Ronan Farrow’s recent articles are no doubt also aimed at bolstering the “movement” that he helped to launch nearly a year ago in the face of several recent reverses, such as the revelation that Italian actress Asia Argento, one of the main accusers of Harvey Weinstein, had herself paid off a young man who accused her of sexual abuse. This illustrated not only the hypocrisy of Argento, but also how easily the charge of sexual misconduct can be used in the current climate of sexual witch-hunting and hysteria.
There are definite signs that broad sections of the population are losing patience with the #MeToo media frenzy orchestrated by Farrow and such outlets as the New Yorker and the New York Times. The campaign, characterized by a “verdict first, trial later” mentality, has already cost the careers of various well-known figures who were not even accused of anything more than inappropriate conduct.

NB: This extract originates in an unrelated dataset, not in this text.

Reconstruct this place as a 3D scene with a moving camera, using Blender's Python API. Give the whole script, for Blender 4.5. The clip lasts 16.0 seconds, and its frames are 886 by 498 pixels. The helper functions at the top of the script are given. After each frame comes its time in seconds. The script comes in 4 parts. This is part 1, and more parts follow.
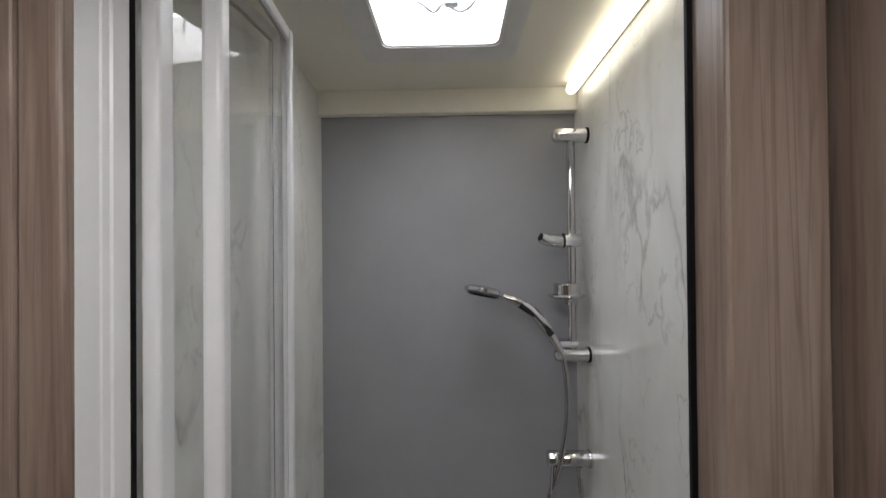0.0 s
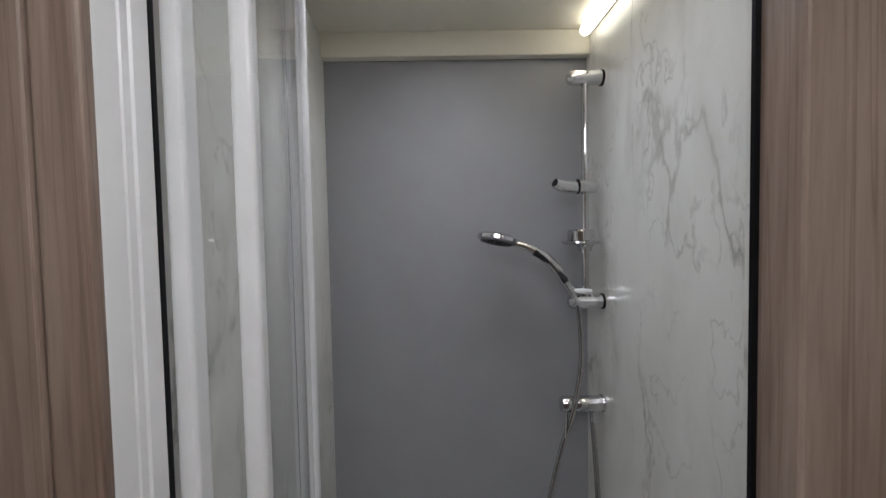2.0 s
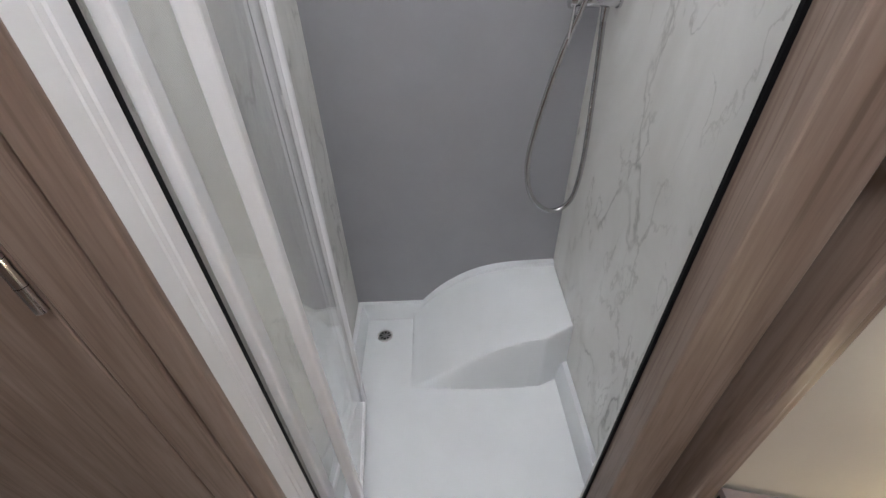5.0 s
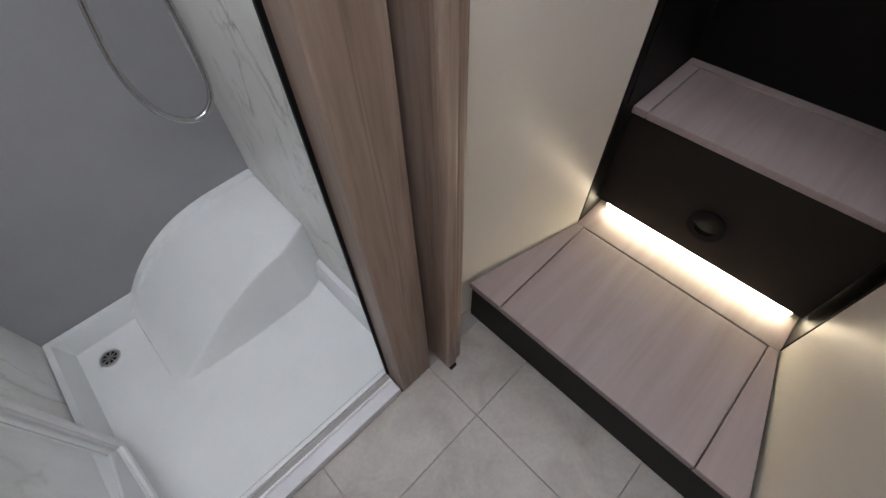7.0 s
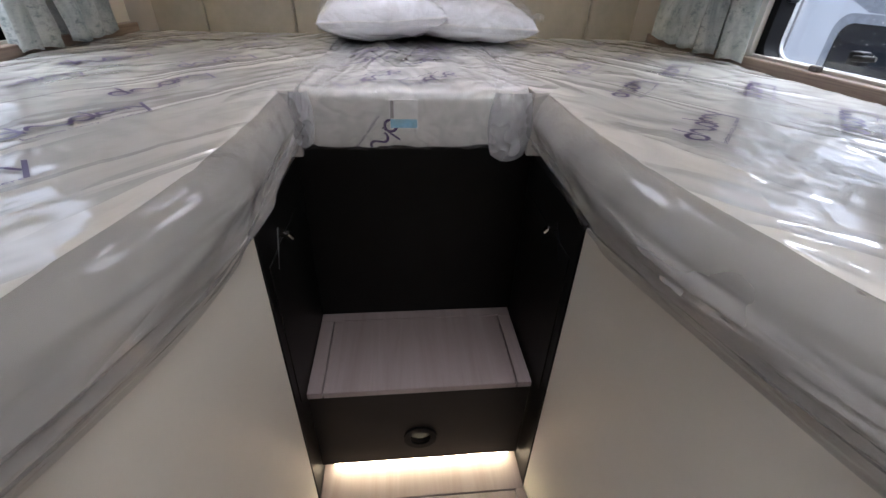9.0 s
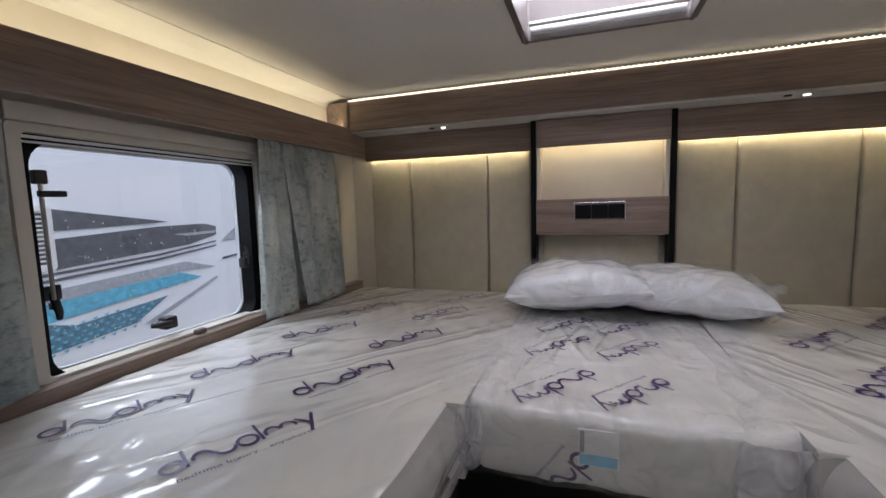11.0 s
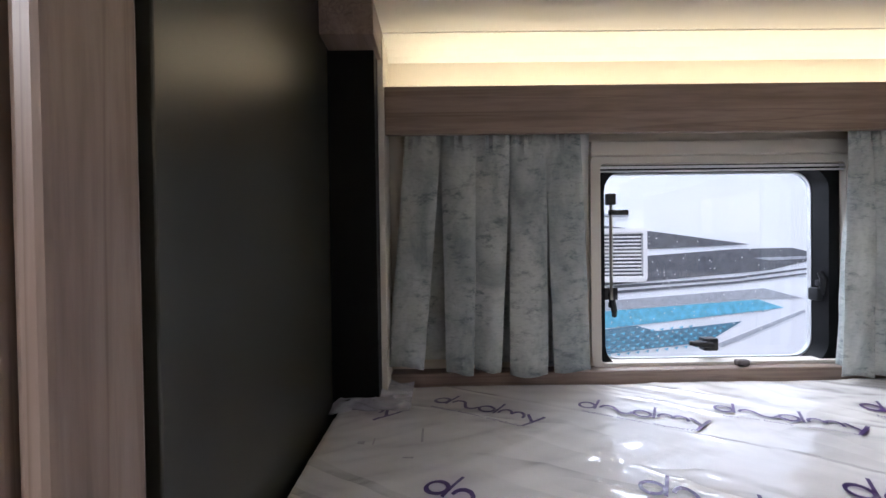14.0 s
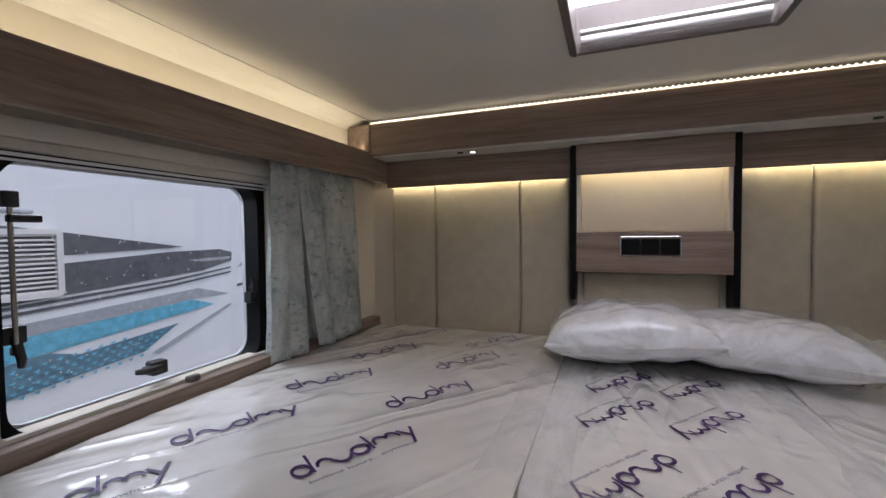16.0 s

Farrow himself, who has been anointed chief prosecutor in this campaign, brings to his role two highly dubious credentials. As a well-connected young lawyer, he went to work at the State Department under Hillary Clinton, and counts the late imperialist diplomat Richard Holbrooke as one of his foremost mentors.
As the son of Mia Farrow and Woody Allen, he has led a truly vicious and widely discredited campaign accusing his father of the sexual abuse of his adopted seven-year-old daughter, a claim obsessively advanced by Mia Farrow in the wake of Allen’s affair with Farrow’s adopted daughter Soon-Yi Previn. Allen and Soon-Yi have now been married for decades and have two children of their own.
The #MeToo campaign adopts the neo-Puritan methods of the extreme right to advance the selfish interests of sections of the upper-middle class. At the same time it serves as a distraction and diversion from the class issues posed by inequality and workplace harassment of all kinds.